Below is a listing; restate from it, character for character, the lines beginning at the line holding "scene.collection.objects.link(made[o])" and ending at the line holding "scene.view_settings.keyframe_insert(path, frame=frame(t))", both included.

─── Data to process ───

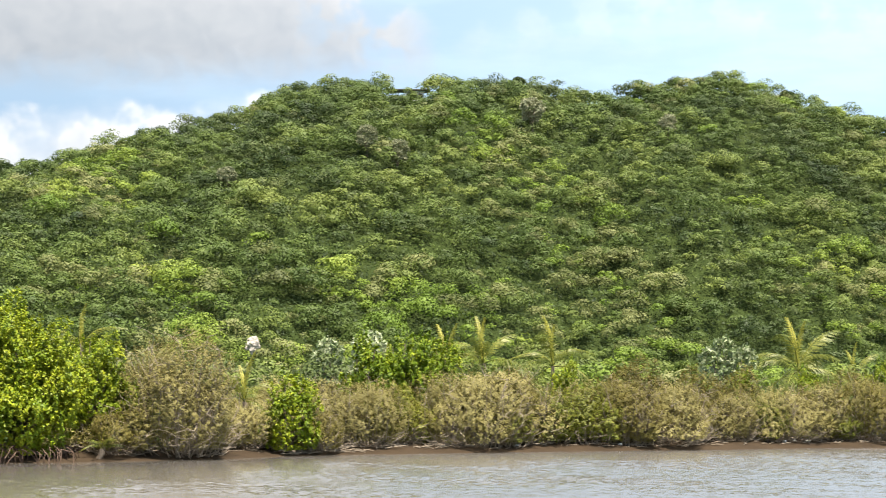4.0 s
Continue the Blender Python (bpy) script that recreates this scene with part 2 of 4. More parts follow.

───
─── Data to process ───

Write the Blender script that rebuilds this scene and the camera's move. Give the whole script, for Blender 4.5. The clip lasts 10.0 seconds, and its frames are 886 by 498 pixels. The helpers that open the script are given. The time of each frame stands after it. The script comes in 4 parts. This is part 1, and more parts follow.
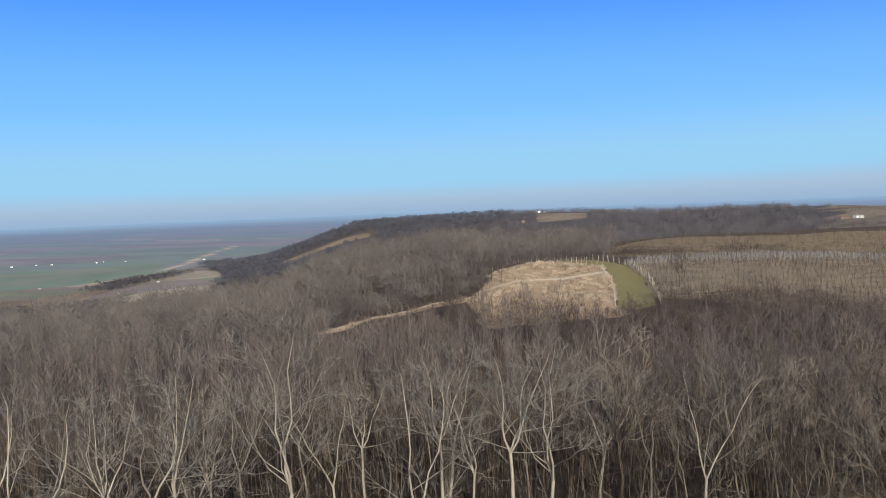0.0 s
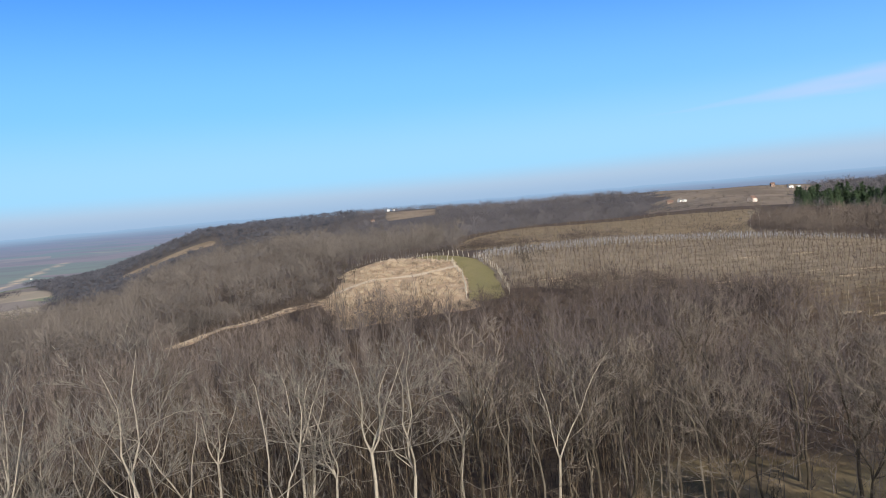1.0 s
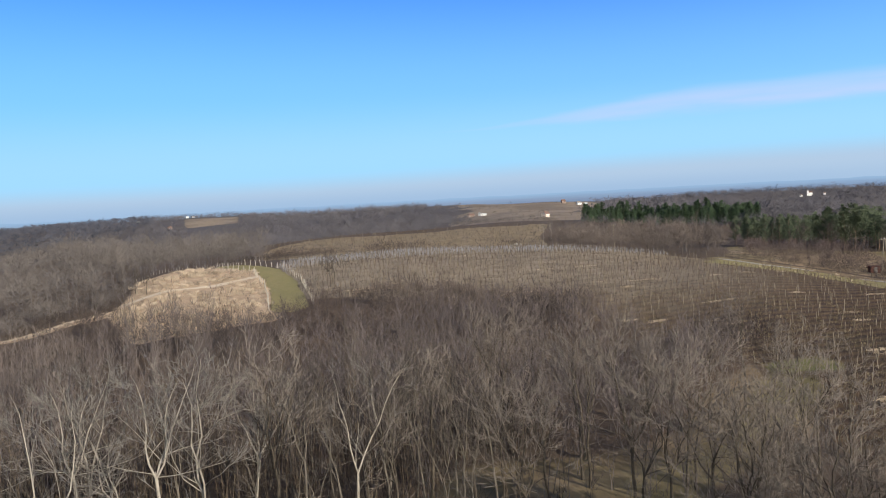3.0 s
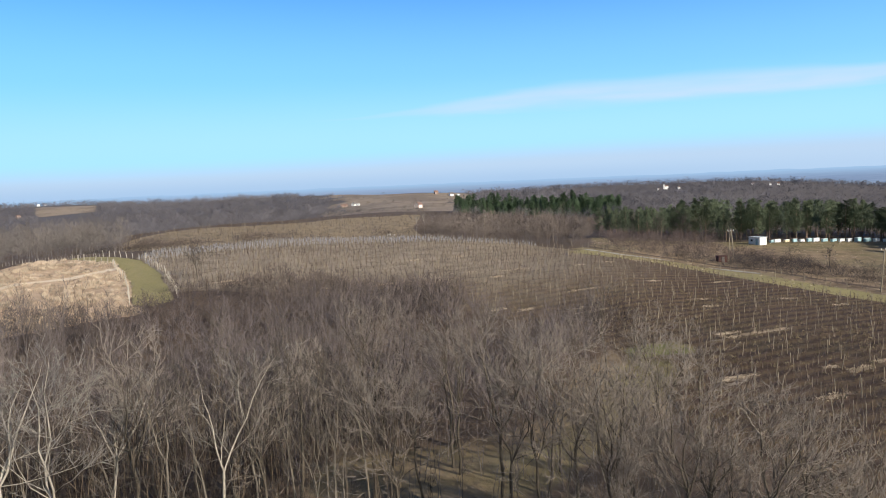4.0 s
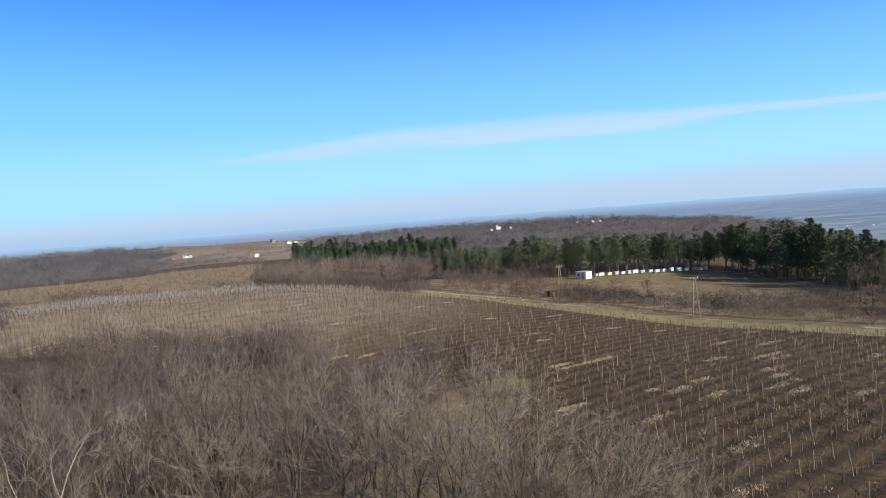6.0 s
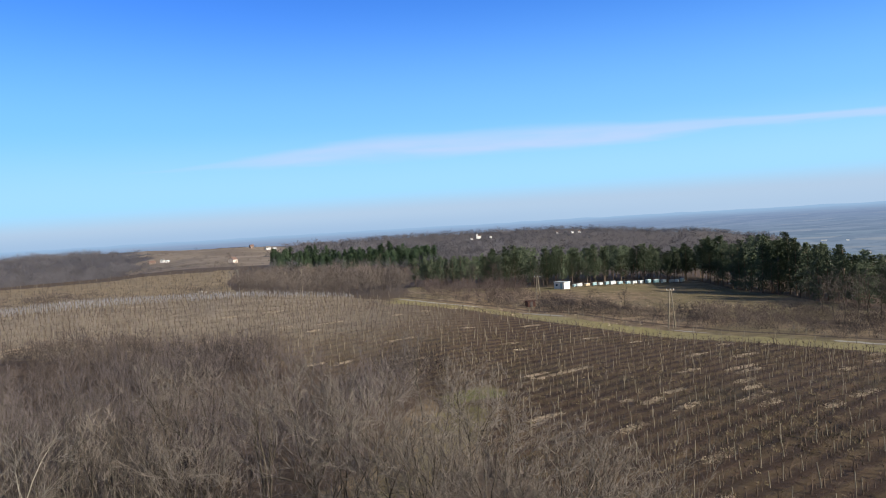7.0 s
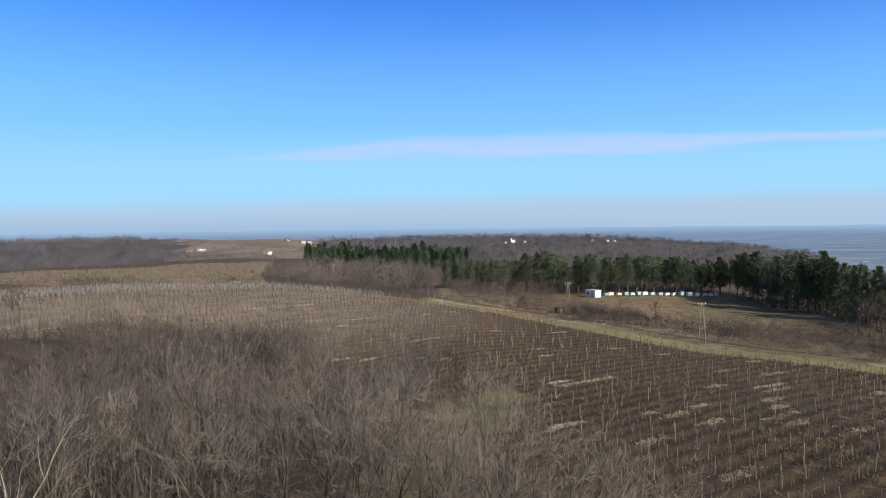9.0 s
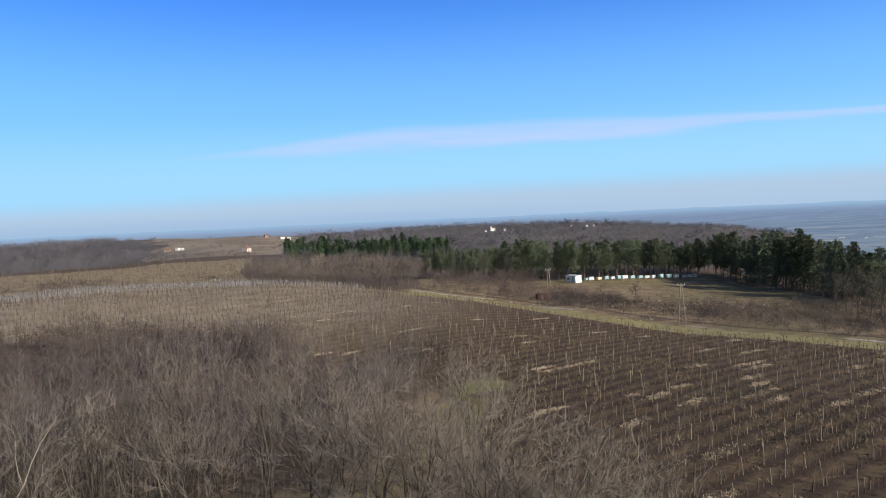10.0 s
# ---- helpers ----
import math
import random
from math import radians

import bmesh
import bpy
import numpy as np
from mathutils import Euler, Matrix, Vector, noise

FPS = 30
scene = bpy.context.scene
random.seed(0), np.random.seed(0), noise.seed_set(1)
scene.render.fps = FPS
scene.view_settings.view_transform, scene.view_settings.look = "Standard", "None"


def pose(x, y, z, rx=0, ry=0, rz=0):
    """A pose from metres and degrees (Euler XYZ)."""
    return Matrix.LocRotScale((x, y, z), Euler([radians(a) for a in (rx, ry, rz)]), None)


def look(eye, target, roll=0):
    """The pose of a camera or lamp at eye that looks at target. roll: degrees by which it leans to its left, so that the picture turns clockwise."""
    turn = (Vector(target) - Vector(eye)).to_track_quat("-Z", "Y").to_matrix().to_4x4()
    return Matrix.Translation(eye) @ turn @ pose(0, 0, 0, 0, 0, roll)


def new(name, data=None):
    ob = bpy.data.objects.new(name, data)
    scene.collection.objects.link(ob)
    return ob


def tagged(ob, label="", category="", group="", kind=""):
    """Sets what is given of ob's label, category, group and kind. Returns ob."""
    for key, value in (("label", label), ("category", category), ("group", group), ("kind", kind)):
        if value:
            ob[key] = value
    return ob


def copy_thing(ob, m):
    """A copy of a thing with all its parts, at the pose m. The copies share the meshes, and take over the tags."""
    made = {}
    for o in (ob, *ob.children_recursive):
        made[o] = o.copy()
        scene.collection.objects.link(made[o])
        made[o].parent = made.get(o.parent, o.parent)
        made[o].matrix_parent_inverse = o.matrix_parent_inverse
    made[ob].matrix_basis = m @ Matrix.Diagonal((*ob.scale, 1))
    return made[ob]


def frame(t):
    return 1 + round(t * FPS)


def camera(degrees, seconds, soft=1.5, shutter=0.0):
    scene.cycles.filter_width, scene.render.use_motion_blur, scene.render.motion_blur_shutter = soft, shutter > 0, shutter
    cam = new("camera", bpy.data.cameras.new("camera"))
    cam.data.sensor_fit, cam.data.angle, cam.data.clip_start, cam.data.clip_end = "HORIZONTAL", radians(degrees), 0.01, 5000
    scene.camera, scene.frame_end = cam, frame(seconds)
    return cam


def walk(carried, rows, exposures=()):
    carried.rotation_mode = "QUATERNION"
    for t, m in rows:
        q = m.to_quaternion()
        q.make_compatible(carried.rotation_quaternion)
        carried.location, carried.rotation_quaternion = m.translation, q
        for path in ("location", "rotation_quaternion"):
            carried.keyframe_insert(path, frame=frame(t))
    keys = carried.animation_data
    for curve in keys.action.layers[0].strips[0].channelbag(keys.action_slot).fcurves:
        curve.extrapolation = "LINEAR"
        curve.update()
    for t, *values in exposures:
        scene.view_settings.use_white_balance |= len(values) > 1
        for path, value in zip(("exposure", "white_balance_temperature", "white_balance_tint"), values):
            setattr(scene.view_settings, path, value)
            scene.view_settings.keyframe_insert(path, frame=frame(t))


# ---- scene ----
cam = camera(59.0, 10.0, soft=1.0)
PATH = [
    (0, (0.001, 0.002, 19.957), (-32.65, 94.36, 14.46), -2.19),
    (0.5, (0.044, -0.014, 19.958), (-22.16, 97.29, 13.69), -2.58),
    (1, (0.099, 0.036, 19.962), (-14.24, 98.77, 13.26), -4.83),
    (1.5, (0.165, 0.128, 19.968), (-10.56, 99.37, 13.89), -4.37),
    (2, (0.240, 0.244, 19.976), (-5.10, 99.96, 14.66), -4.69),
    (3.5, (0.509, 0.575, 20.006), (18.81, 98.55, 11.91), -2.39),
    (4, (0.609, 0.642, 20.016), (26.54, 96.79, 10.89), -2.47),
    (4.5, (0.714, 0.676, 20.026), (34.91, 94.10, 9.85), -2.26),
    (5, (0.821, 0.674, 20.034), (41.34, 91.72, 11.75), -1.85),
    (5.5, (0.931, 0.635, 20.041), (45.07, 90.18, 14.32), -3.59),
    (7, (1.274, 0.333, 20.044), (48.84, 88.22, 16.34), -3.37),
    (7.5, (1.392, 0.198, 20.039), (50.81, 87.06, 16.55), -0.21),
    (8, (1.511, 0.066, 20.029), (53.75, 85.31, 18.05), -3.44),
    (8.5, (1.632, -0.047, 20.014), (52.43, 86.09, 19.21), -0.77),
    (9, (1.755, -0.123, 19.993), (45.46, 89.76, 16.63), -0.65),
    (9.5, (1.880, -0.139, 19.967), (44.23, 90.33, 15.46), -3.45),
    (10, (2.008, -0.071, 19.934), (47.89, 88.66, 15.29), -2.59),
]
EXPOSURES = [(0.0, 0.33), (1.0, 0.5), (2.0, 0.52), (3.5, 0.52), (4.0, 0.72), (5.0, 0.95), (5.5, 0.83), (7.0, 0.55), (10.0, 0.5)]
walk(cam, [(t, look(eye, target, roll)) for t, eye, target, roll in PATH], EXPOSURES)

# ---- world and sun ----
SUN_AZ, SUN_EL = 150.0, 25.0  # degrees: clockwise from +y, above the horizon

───

> _Completed exercise_
        scene.collection.objects.link(made[o])
        made[o].parent = made.get(o.parent, o.parent)
        made[o].matrix_parent_inverse = o.matrix_parent_inverse
    made[ob].matrix_basis = m @ Matrix.Diagonal((*ob.scale, 1))
    return made[ob]


def frame(t):
    return 1 + round(t * FPS)


def camera(degrees, seconds, soft=1.5, shutter=0.0):
    scene.cycles.filter_width, scene.render.use_motion_blur, scene.render.motion_blur_shutter = soft, shutter > 0, shutter
    cam = new("camera", bpy.data.cameras.new("camera"))
    cam.data.sensor_fit, cam.data.angle, cam.data.clip_start, cam.data.clip_end = "HORIZONTAL", radians(degrees), 0.01, 5000
    scene.camera, scene.frame_end = cam, frame(seconds)
    return cam


def walk(carried, rows, exposures=()):
    carried.rotation_mode = "QUATERNION"
    for t, m in rows:
        q = m.to_quaternion()
        q.make_compatible(carried.rotation_quaternion)
        carried.location, carried.rotation_quaternion = m.translation, q
        for path in ("location", "rotation_quaternion"):
            carried.keyframe_insert(path, frame=frame(t))
    keys = carried.animation_data
    for curve in keys.action.layers[0].strips[0].channelbag(keys.action_slot).fcurves:
        curve.extrapolation = "LINEAR"
        curve.update()
    for t, *values in exposures:
        scene.view_settings.use_white_balance |= len(values) > 1
        for path, value in zip(("exposure", "white_balance_temperature", "white_balance_tint"), values):
            setattr(scene.view_settings, path, value)
            scene.view_settings.keyframe_insert(path, frame=frame(t))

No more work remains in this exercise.